Binary Search Of Sorted Array In Clojure Basic Algorithms Part Three

Aug 3, 2016 09:03 · 580 words · 3 minute read clojure development algorithms

The problem

Find an element in a sorted array using binary search

The solution

The solution is pretty straight forward. I added in some printlns to get a sense of how we drill down in the recursion to find the element.

(defn binary-search [v value]
  (loop [low 0 high (dec (count v))
         depth 0]
    (let [half-way (quot (+ high low)  2)]
      (do (println (str "half-way is " half-way))
          (println (str "low is " low))
          (println (str "high is " high))
          (println (str "depth is " depth))
          (if (<= high (inc low))
            (cond (= value (v low)) low
              (= value (v high)) high
              :else nil)
            (let [middle (quot (+ low high) 2)]
              (if (< (v middle) value)
                (recur (inc middle) high (inc depth))
                (recur low middle (inc depth)))))))))

You can call the function like this:

(binary-search (vec (range 0 10)) 1000)

Dialing up the range you can see how many steps it takes to get to the value.

There’s also a java implementation of binary search.

java.util.Collections.binarySearch(List<T> list, T key, Comparator<? super T> c).

I decided to see compare the two implementations with a variety of elements in the collection while, looking for a random element. I took the average time over 100,000 runs to see how different the two implementations did.

The two implementations that I ran were.

(defn binary-search [v value]
  (loop [low 0 high (dec (count v))
         depth 0]
    (let [half-way (quot (+ high low)  2)]
      (if (<= high (inc low))
        (cond  (= value (v low)) low
          (= value (v high)) high
          :else nil)
        (let [middle (quot (+ low high) 2)]
          (if (< (v middle) value)
            (recur (inc middle) high (inc depth))
            (recur low middle (inc depth))))))))

(defn java-binary-search [v value]
  (Collections/binarySearch v value compare))

For 1000000 elements in the array using java-binary-search I got.

{:average 30.04732094221115, :std-deviation 9.367210018023908}

For 1000000 element in the array using binary-search I got.

{:average 29.451808820724487, :std-deviation 9.199826118870515}

Insanely they were basically the same. It took about 5 mins to get the results back for 10,000 runs. So I decided to dial up the number of elements to 10,000,000 and reduce the number of runs to 100.

For java-binary-search I got

{:average 870.9942288208008, :std-deviation 705.2356880437546}

For binary-search I got

{:average 728.1910227966308, :std-deviation 441.7981992776274}

There is some difference here. The standard deviations show that java-binary-search has a slightly wider spread, which means it could be faster in some cases with some outliers as compared to binary search. Since I didn’t I decided to look at the implementation of binarySearch within Java itself. For the record here it is.

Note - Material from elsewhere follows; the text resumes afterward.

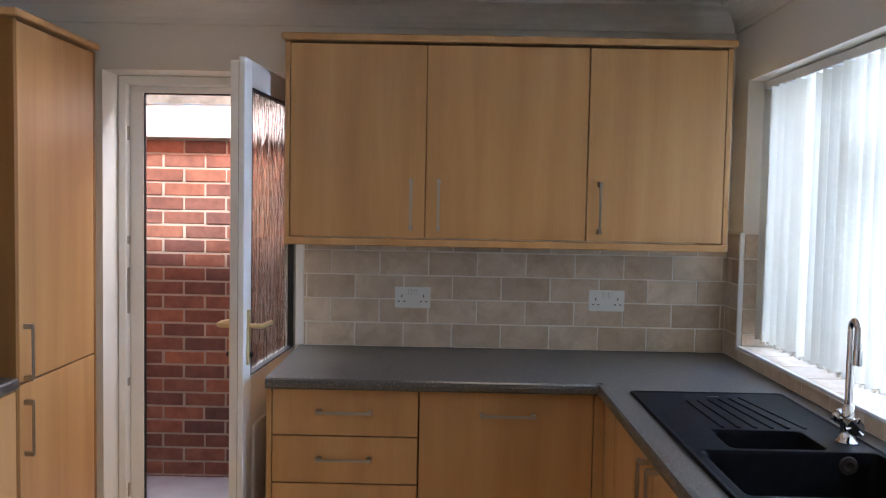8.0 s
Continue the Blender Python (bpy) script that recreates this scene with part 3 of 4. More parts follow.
# ---- wall units on the back wall ----
YW = -0.335
backwall = thing("wall_cupboard", (-0.94, -0.17, 1.35), "beech-effect three-door wall cupboard over the tiled splashback", "wall cabinet")
part("body", carcass(-1.741, -0.140, YW + 0.045, -0.002, 1.372, 2.084), WOOD_SHADED, backwall)
part("end_panel", box(-1.760, -1.742, YW, -0.002, 1.352, 2.086, 0.001), WOOD, backwall)
part("end_panel", box(-0.139, -0.120, YW, -0.002, 1.352, 2.086, 0.001), WOOD, backwall)
for x0, x1, hx in ((-1.741, -1.239, -1.291), (-1.239, -0.643, -1.190), (-0.643, -0.140, -0.597)):
    d = front_y("door", backwall, x0, x1, 1.372, 2.083, YW)
    put_handle(HANDLE, d, hx, YW, 1.497, "-y")
part("light_rail", boxes([(-1.762, -0.118, YW - 0.004, YW + 0.020, 1.342, 1.370)], 0.003), WOOD, backwall)
part("cornice", box(-1.772, -0.108, YW - 0.016, -0.002, 2.092, 2.117, 0.004), WOOD, backwall)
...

private static <T> int indexedBinarySearch(List<? extends T> l, T key, Comparator<? super T> c) {
    int low = 0;
    int high = l.size()-1;
    while (low <= high) {
        int mid = (low + high) >>> 1;
        T midVal = l.get(mid);
        int cmp = c.compare(midVal, key);
        if (cmp < 0)
            low = mid + 1;
        else if (cmp > 0)
            high = mid - 1;
        else
            return mid; // key found
    }

    return -(low + 1);  // key not found
}

This is actually the indexed version of binary search, but since we are using a vector/array I figured this would be the one that was getting used from Clojure (though I didn’t confirm this). I’m not sure why the two implementations are so close together. I would love to see the byte code produced by each invocation. Maybe in a future post I will do exactly that. For now this will have to be good.